UN rights official slammed for urging economic sanctions on Israel
Special Rapporteur on Palestinian territories Michael Lynk panned by Israeli envoy after saying increased pressure on Jewish state could lead to ‘sea change’
Stuart Winer is a breaking news editor at The Times of Israel.
Israel’s ambassador criticized a United Nations human rights official Thursday for urging economic and travel sanctions against Israel to force a withdrawal from the West Bank.
Danny Danon said the United Nations Human Rights Council had “lost its legitimacy,” after the comments by Canadian law professor Michael Lynk, who is the council’s special rapporteur on the human rights situation in the Palestinian territories.
“Mr. Lynk is exploiting his position to spread hateful incitement against the State of Israel and is acting as a BDS activist under the auspices of the UN,” Danon said in a statement, using the acronym for the Boycott, Divestment and Sanctions movement that seeks to pressure Israel into withdrawing from territories claimed by the Palestinians.
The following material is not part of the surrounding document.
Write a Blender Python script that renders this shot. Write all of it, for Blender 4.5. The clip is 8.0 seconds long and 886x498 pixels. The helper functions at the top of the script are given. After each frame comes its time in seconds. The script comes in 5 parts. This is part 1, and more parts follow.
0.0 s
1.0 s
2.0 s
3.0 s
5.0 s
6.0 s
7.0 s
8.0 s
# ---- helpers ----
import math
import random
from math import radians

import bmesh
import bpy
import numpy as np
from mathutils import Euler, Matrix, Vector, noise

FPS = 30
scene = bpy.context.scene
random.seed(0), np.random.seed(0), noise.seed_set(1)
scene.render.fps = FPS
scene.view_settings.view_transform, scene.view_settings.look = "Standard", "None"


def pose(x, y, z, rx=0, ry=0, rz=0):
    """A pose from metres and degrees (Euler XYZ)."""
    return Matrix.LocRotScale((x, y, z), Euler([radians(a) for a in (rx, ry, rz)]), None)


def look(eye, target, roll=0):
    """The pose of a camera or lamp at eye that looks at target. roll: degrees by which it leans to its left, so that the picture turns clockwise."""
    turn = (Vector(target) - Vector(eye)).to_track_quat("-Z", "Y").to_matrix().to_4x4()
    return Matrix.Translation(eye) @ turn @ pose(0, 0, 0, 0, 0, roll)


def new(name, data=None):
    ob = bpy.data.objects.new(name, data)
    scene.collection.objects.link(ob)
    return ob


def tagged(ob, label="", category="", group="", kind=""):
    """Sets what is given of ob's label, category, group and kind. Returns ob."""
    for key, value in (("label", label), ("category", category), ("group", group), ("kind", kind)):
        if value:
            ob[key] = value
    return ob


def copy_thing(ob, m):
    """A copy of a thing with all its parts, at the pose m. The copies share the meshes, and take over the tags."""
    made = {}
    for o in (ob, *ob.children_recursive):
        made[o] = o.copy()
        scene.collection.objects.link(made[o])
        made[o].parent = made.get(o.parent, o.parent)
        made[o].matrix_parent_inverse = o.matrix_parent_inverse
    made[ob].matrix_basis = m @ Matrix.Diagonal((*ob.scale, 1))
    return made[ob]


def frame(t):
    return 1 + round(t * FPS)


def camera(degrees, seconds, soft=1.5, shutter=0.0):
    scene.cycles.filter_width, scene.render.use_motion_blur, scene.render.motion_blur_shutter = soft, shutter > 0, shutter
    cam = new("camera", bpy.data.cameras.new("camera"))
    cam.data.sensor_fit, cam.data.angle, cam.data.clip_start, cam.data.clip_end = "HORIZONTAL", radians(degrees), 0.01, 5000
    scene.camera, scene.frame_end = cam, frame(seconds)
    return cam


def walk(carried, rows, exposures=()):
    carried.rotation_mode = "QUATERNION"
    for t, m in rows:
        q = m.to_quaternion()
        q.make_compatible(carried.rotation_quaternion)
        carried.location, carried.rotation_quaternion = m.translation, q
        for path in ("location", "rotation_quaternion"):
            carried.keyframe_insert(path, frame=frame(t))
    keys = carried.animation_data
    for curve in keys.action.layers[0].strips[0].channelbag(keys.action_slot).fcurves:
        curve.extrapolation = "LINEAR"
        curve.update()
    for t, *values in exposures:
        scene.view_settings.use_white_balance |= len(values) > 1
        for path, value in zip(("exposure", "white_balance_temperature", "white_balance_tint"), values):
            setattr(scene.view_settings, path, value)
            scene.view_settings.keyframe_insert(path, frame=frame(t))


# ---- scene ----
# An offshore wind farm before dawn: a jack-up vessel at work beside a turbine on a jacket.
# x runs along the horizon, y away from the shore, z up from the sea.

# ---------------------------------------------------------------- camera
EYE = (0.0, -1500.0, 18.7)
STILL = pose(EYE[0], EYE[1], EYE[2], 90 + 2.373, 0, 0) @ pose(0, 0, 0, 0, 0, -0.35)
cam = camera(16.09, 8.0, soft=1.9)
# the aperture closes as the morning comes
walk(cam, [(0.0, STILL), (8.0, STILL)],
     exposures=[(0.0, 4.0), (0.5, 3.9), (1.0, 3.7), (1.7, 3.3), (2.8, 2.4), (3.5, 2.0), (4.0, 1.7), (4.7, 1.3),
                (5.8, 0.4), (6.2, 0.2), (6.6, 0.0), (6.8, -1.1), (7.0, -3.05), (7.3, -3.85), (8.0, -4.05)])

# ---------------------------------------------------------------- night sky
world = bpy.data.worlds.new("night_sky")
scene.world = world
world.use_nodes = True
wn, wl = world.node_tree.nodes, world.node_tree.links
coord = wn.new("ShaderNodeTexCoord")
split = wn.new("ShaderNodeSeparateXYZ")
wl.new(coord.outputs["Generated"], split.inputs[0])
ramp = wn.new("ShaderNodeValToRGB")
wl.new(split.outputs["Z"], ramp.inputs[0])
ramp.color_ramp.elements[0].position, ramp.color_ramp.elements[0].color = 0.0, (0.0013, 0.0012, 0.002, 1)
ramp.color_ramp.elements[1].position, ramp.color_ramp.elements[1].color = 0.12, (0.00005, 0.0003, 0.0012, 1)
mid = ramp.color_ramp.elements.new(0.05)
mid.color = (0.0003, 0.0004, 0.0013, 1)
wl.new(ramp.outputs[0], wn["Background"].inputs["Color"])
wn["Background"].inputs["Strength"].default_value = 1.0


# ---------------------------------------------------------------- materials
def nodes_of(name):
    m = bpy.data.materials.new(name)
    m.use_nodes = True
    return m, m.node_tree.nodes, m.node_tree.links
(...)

During a press briefing Thursday, Lynk urged sanctions against Israel, basing his recommendation on a report he released earlier this week that cited South Africa’s occupation of Namibia as a precedent and calling for the international community to step up pressure on Israel.
“Israel is very dependent upon trade with the outside world,” he said in response to a question on whether sanctions could have an affect on Israel. “If there was an understanding that all of a sudden Israelis wanting to travel abroad needed to have visas, if all of a sudden there was an understanding that Israel wasn’t going to get preferential trading agreements with the EU [European Union]. If all of a sudden, the many and multitude forms of military or economic cooperation or academic cooperation with Israel were now going to come to an end… I think you’d begin to see a sea change in the attitude of ordinary Israelis and in the attitude of the Israeli government.”
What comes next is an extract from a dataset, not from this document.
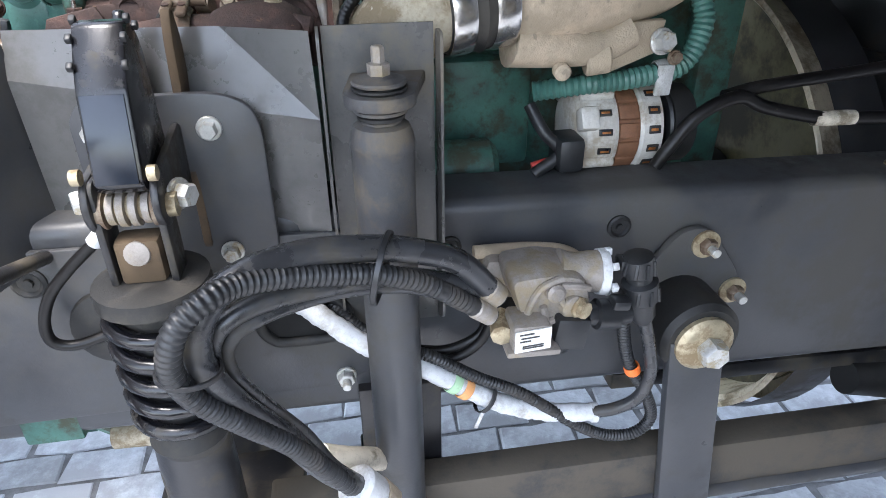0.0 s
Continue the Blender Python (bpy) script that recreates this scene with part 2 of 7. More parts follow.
def chalk_streaks(m):
    """Pale runs of dried water down a polished sheet."""
    t = m.node_tree
    n, ln = t.nodes, t.links
    bs = n["Principled BSDF"]
    co = n.new("ShaderNodeTexCoord")
    mp = n.new("ShaderNodeMapping")
    mp.inputs["Scale"].default_value = (1.0, 42.0, 1.3)
    ln.new(co.outputs["Object"], mp.inputs["Vector"])
    run = n.new("ShaderNodeTexNoise")
    run.inputs["Scale"].default_value, run.inputs["Detail"].default_value, run.inputs["Distortion"].default_value = 1.0, 6, 0.3
    ln.new(mp.outputs["Vector"], run.inputs["Vector"])
    wide = n.new("ShaderNodeTexNoise")
    wide.inputs["Scale"].default_value, wide.inputs["Detail"].default_value = 1.6, 2
    ln.new(co.outputs["Object"], wide.inputs["Vector"])
    add = n.new("ShaderNodeMath")
    add.operation = "ADD"
    ln.new(run.outputs["Fac"], add.inputs[0])
    ln.new(wide.outputs["Fac"], add.inputs[1])
    mask = n.new("ShaderNodeMapRange")
    mask.interpolation_type = "SMOOTHSTEP"
    for k, v in zip(("From Min", "From Max", "To Min", "To Max"), (1.10, 1.45, 0.0, 0.6)):
        mask.inputs[k].default_value = v
    ln.new(add.outputs[0], mask.inputs["Value"])
    mc = n.new("ShaderNodeMix")
    mc.data_type = "RGBA"
    ln.new(mask.outputs["Result"], mc.inputs["Factor"])
    ln.new(bs.inputs["Base Color"].links[0].from_socket, mc.inputs["A"])
    mc.inputs["B"].default_value = (0.74, 0.74, 0.74, 1)
    ln.new(mc.outputs["Result"], bs.inputs["Base Color"])
    for key, a, b in (("Roughness", 0.10, 0.55), ("Metallic", 0.55, 0.0)):
        r = n.new("ShaderNodeMapRange")
        r.inputs["To Min"].default_value, r.inputs["To Max"].default_value = a, b
        ln.new(mask.outputs["Result"], r.inputs["Value"])
        ln.new(r.outputs["Result"], bs.inputs[key])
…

Lynk also used the example of North Korea as a comparison, though he emphasized that the two countries were not the same.
After the comments, Danon slammed Lynk and the Human Rights Council, which is regularly criticized by Israeli and US officials for devoting disproportional time to Israel and being biased against the Jewish state.
“The UN Human Rights Council has lost its legitimacy as it focuses obsessively on attacking Israel instead of working on resolving the real human rights problems plaguing the world,” Danon said. “The Council has lost all touch with reality and the original intent upon which it was founded.”
The statement also called out Lynk for saying that “Gaza remains occupied,” and that the BDS movement is “a form of free expression for people anywhere to protest any company or country.”
Israel unilaterally pulled out of the Gaza Strip in 2005. In response to questions about the statement, Lynk said that Israel’s blockade of the Gaza Strip, in place since 2007, amounts to a form of occupation.
While Israel has been widely criticized for maintaining the blockade on Gaza, Jerusalem insists it is necessary to prevent the Hamas terror group from acquiring weapons to be used in attacks on the Jewish state.